- [Stated goal] Return the data exactly, with all pictures removed.

● ● ● ● ●

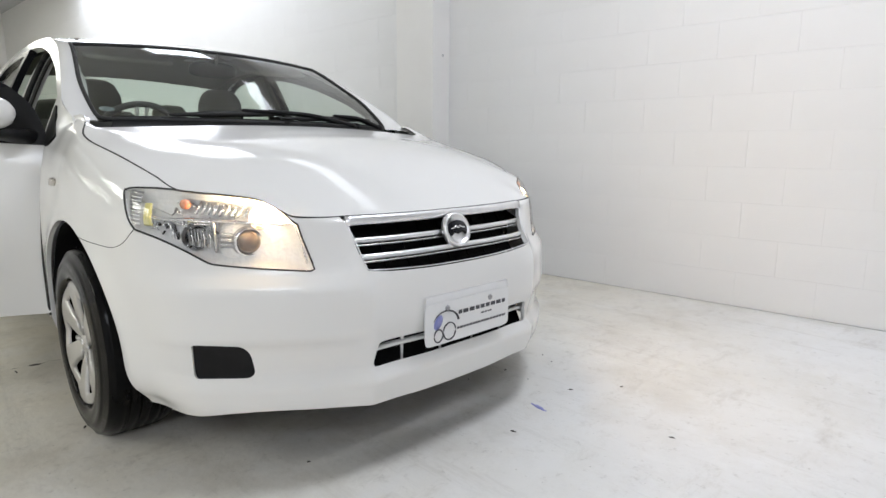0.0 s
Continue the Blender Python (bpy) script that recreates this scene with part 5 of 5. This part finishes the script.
# steering wheel
sc, sa = Vector((-0.883, -0.36, 0.925)), Vector((-0.89, 0, 0.455)).normalized()
su, sw = Vector((0, 1, 0)), sa.cross(Vector((0, 1, 0)))
t = np.linspace(0, 2 * math.pi, 48, endpoint=False)
steering = tube("steering_wheel", [sc + (su * math.cos(a) + sw * math.sin(a)) * 0.178 for a in t], 0.0145, TRIM_DARK, car, "dark grey three-spoke steering wheel", sides=10, closed=True)
loft("airbag_boss", [superloop(np.array(sc + sa * d), a, b, su, sw, 24, 3) for d, a, b in ((-0.05, 0.06, 0.05), (-0.01, 0.085, 0.065), (0.008, 0.078, 0.058), (0.014, 0.05, 0.036), (0.015, 0.004, 0.003))], TRIM_DARK, steering, "dark airbag boss")
for ang in (0, 180, 262, 278):
    d = su * math.cos(radians(ang)) + sw * math.sin(radians(ang))
    tube("spoke", [sc + d * 0.06 - sa * 0.01, sc + d * 0.175], 0.014, TRIM_DARK if ang in (0, 180) else SILVER, steering, sides=8, flat=0.6)
tube("column", [sc - sa * 0.04, sc - sa * 0.22], 0.045, TRIM_DARK, steering, sides=14)
for q in (-1, 1):
    tube("stalk", [sc - sa * 0.07 + su * 0.03 * q, sc - sa * 0.06 + su * 0.17 * q + sw * 0.02], 0.008, BLACK, steering, sides=8)


def seat(y0, dx, name="front_seat"):
    """A front seat: cushion, reclined backrest, head restraint, side cover and levers."""
    s = new(name)
    rings = []
    for x, zt, zb, w in ((-0.925, 0.50, 0.40, 0.215), (-0.935, 0.545, 0.36, 0.235), (-0.97, 0.575, 0.35, 0.245), (-1.06, 0.578, 0.36, 0.25), (-1.2, 0.555, 0.37, 0.25), (-1.34, 0.53, 0.37, 0.245), (-1.45, 0.52, 0.38, 0.23), (-1.48, 0.49, 0.42, 0.2)):
        r = superloop((x, 0, (zt + zb) / 2), w, (zt - zb) / 2, (0, 1, 0), (0, 0, 1), 40, 3.0)
        dip = np.exp(-(r[:, 1] / 0.13) ** 2) * 0.018 * (r[:, 2] > (zt + zb) / 2)
        r[:, 2] -= dip
        rings.append(r)
    loft("cushion", rings, FABRIC, s, "grey fabric seat cushion")
    rings = []
    for x, z, w, h in ((-0.935, 0.44, 0.20, 0.05), (-0.95, 0.43, 0.242, 0.09), (-1.06, 0.425, 0.256, 0.095), (-1.3, 0.43, 0.256, 0.085), (-1.45, 0.44, 0.24, 0.07), (-1.47, 0.44, 0.2, 0.05)):
        rings.append(superloop((x, 0, z), w, h, (0, 1, 0), (0, 0, 1), 36, 4.0))
    loft("cushion_side", rings, FABRIC_LIGHT, s, "beige cushion side panel")
    rings = []
    for q, w, th in ((0.0, 0.20, 0.05), (0.03, 0.235, 0.085), (0.2, 0.25, 0.10), (0.45, 0.252, 0.10), (0.7, 0.24, 0.088), (0.88, 0.205, 0.07), (0.96, 0.17, 0.05), (1.0, 0.12, 0.02)):
        c = np.array([-1.345 - 0.265 * q - 0.02 * math.sin(q * math.pi), 0, 0.46 + 0.60 * q])
        r = superloop(c, w, th, (0, 1, 0), (0.94, 0, 0.33), 40, 2.8)
        fwd = (r - c) @ np.array([0.94, 0, 0.33])
        bolster = 0.035 * np.clip(np.abs(r[:, 1]) / max(w, 0.01) - 0.55, 0, 1) * (fwd > 0) - 0.012 * np.exp(-(r[:, 1] / 0.12) ** 2) * (fwd > 0)
        r += bolster[:, None] * np.array([0.94, 0, 0.33])
        rings.append(r)
    loft("backrest", rings, FABRIC, s, "grey fabric backrest with side bolsters")
    for y in (-0.145, 0.145):
        seamline = [(-1.345 - 0.265 * q - 0.02 * math.sin(q * math.pi) + 0.100 - 0.02 * q, y, 0.46 + 0.60 * q + 0.028) for q in np.linspace(0.12, 0.86, 14)]
        tube("piping", seamline, 0.0035, CARPET, s, "dark sewn seam", sides=6)
    rings = []
    for q, w, th in ((0, 0.06, 0.025), (0.06, 0.11, 0.055), (0.3, 0.135, 0.074), (0.6, 0.132, 0.074), (0.85, 0.110, 0.06), (0.96, 0.078, 0.04), (1.0, 0.03, 0.012)):
        rings.append(superloop((-1.585 - 0.02 * q, 0, 1.035 + 0.215 * q), w, th, (0, 1, 0), (0.97, 0, 0.2), 32, 2.6))
    loft("headrest", rings, FABRIC, s, "grey fabric headrest")
    for y in (-0.06, 0.06):
        tube("headrest_post", [(-1.60, y, 1.0), (-1.60, y, 1.05)], 0.007, CHROME, s, sides=8)
    side_cover = [superloop((x, -0.262, z), 0.014, h, (0, 1, 0), (0, 0, 1), 16, 3) for x, z, h in ((-1.00, 0.35, 0.02), (-1.05, 0.345, 0.035), (-1.25, 0.35, 0.045), (-1.44, 0.37, 0.055), (-1.5, 0.40, 0.05), (-1.54, 0.42, 0.02))]
    loft("side_cover", side_cover, TRIM, s, "beige seat side cover")
    loft("lever", [superloop((x, -0.285, z), 0.010, h, (0, 1, 0), (0, 0, 1), 14, 3) for x, z, h in ((-1.115, 0.412, 0.006), (-1.14, 0.415, 0.018), (-1.22, 0.41, 0.02), (-1.28, 0.40, 0.024), (-1.31, 0.395, 0.012))], TRIM, s, "beige recliner lever")
    part("seat_rail", box_bm(-1.5, -0.95, -0.2, 0.2, 0.245, 0.34, 0.01), TRIM_DARK, s)
    part("buckle", box_bm(-1.31, -1.27, 0.252, 0.275, 0.45, 0.545, 0.006), BLACK, s)
    part("buckle_button", box_bm(-1.309, -1.271, 0.2515, 0.276, 0.528, 0.549, 0.003), RED, s, "red buckle button")
    s.parent = car
    s.location = (dx, y0, 0)
    return s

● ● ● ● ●

- [Result for this exercise]
0.0 s
Continue the Blender Python (bpy) script that recreates this scene with part 5 of 5. This part finishes the script.
# steering wheel
sc, sa = Vector((-0.883, -0.36, 0.925)), Vector((-0.89, 0, 0.455)).normalized()
su, sw = Vector((0, 1, 0)), sa.cross(Vector((0, 1, 0)))
t = np.linspace(0, 2 * math.pi, 48, endpoint=False)
steering = tube("steering_wheel", [sc + (su * math.cos(a) + sw * math.sin(a)) * 0.178 for a in t], 0.0145, TRIM_DARK, car, "dark grey three-spoke steering wheel", sides=10, closed=True)
loft("airbag_boss", [superloop(np.array(sc + sa * d), a, b, su, sw, 24, 3) for d, a, b in ((-0.05, 0.06, 0.05), (-0.01, 0.085, 0.065), (0.008, 0.078, 0.058), (0.014, 0.05, 0.036), (0.015, 0.004, 0.003))], TRIM_DARK, steering, "dark airbag boss")
for ang in (0, 180, 262, 278):
    d = su * math.cos(radians(ang)) + sw * math.sin(radians(ang))
    tube("spoke", [sc + d * 0.06 - sa * 0.01, sc + d * 0.175], 0.014, TRIM_DARK if ang in (0, 180) else SILVER, steering, sides=8, flat=0.6)
tube("column", [sc - sa * 0.04, sc - sa * 0.22], 0.045, TRIM_DARK, steering, sides=14)
for q in (-1, 1):
    tube("stalk", [sc - sa * 0.07 + su * 0.03 * q, sc - sa * 0.06 + su * 0.17 * q + sw * 0.02], 0.008, BLACK, steering, sides=8)


def seat(y0, dx, name="front_seat"):
    """A front seat: cushion, reclined backrest, head restraint, side cover and levers."""
    s = new(name)
    rings = []
    for x, zt, zb, w in ((-0.925, 0.50, 0.40, 0.215), (-0.935, 0.545, 0.36, 0.235), (-0.97, 0.575, 0.35, 0.245), (-1.06, 0.578, 0.36, 0.25), (-1.2, 0.555, 0.37, 0.25), (-1.34, 0.53, 0.37, 0.245), (-1.45, 0.52, 0.38, 0.23), (-1.48, 0.49, 0.42, 0.2)):
        r = superloop((x, 0, (zt + zb) / 2), w, (zt - zb) / 2, (0, 1, 0), (0, 0, 1), 40, 3.0)
        dip = np.exp(-(r[:, 1] / 0.13) ** 2) * 0.018 * (r[:, 2] > (zt + zb) / 2)
        r[:, 2] -= dip
        rings.append(r)
    loft("cushion", rings, FABRIC, s, "grey fabric seat cushion")
    rings = []
    for x, z, w, h in ((-0.935, 0.44, 0.20, 0.05), (-0.95, 0.43, 0.242, 0.09), (-1.06, 0.425, 0.256, 0.095), (-1.3, 0.43, 0.256, 0.085), (-1.45, 0.44, 0.24, 0.07), (-1.47, 0.44, 0.2, 0.05)):
        rings.append(superloop((x, 0, z), w, h, (0, 1, 0), (0, 0, 1), 36, 4.0))
    loft("cushion_side", rings, FABRIC_LIGHT, s, "beige cushion side panel")
    rings = []
    for q, w, th in ((0.0, 0.20, 0.05), (0.03, 0.235, 0.085), (0.2, 0.25, 0.10), (0.45, 0.252, 0.10), (0.7, 0.24, 0.088), (0.88, 0.205, 0.07), (0.96, 0.17, 0.05), (1.0, 0.12, 0.02)):
        c = np.array([-1.345 - 0.265 * q - 0.02 * math.sin(q * math.pi), 0, 0.46 + 0.60 * q])
        r = superloop(c, w, th, (0, 1, 0), (0.94, 0, 0.33), 40, 2.8)
        fwd = (r - c) @ np.array([0.94, 0, 0.33])
        bolster = 0.035 * np.clip(np.abs(r[:, 1]) / max(w, 0.01) - 0.55, 0, 1) * (fwd > 0) - 0.012 * np.exp(-(r[:, 1] / 0.12) ** 2) * (fwd > 0)
        r += bolster[:, None] * np.array([0.94, 0, 0.33])
        rings.append(r)
    loft("backrest", rings, FABRIC, s, "grey fabric backrest with side bolsters")
    for y in (-0.145, 0.145):
        seamline = [(-1.345 - 0.265 * q - 0.02 * math.sin(q * math.pi) + 0.100 - 0.02 * q, y, 0.46 + 0.60 * q + 0.028) for q in np.linspace(0.12, 0.86, 14)]
        tube("piping", seamline, 0.0035, CARPET, s, "dark sewn seam", sides=6)
    rings = []
    for q, w, th in ((0, 0.06, 0.025), (0.06, 0.11, 0.055), (0.3, 0.135, 0.074), (0.6, 0.132, 0.074), (0.85, 0.110, 0.06), (0.96, 0.078, 0.04), (1.0, 0.03, 0.012)):
        rings.append(superloop((-1.585 - 0.02 * q, 0, 1.035 + 0.215 * q), w, th, (0, 1, 0), (0.97, 0, 0.2), 32, 2.6))
    loft("headrest", rings, FABRIC, s, "grey fabric headrest")
    for y in (-0.06, 0.06):
        tube("headrest_post", [(-1.60, y, 1.0), (-1.60, y, 1.05)], 0.007, CHROME, s, sides=8)
    side_cover = [superloop((x, -0.262, z), 0.014, h, (0, 1, 0), (0, 0, 1), 16, 3) for x, z, h in ((-1.00, 0.35, 0.02), (-1.05, 0.345, 0.035), (-1.25, 0.35, 0.045), (-1.44, 0.37, 0.055), (-1.5, 0.40, 0.05), (-1.54, 0.42, 0.02))]
    loft("side_cover", side_cover, TRIM, s, "beige seat side cover")
    loft("lever", [superloop((x, -0.285, z), 0.010, h, (0, 1, 0), (0, 0, 1), 14, 3) for x, z, h in ((-1.115, 0.412, 0.006), (-1.14, 0.415, 0.018), (-1.22, 0.41, 0.02), (-1.28, 0.40, 0.024), (-1.31, 0.395, 0.012))], TRIM, s, "beige recliner lever")
    part("seat_rail", box_bm(-1.5, -0.95, -0.2, 0.2, 0.245, 0.34, 0.01), TRIM_DARK, s)
    part("buckle", box_bm(-1.31, -1.27, 0.252, 0.275, 0.45, 0.545, 0.006), BLACK, s)
    part("buckle_button", box_bm(-1.309, -1.271, 0.2515, 0.276, 0.528, 0.549, 0.003), RED, s, "red buckle button")
    s.parent = car
    s.location = (dx, y0, 0)
    return s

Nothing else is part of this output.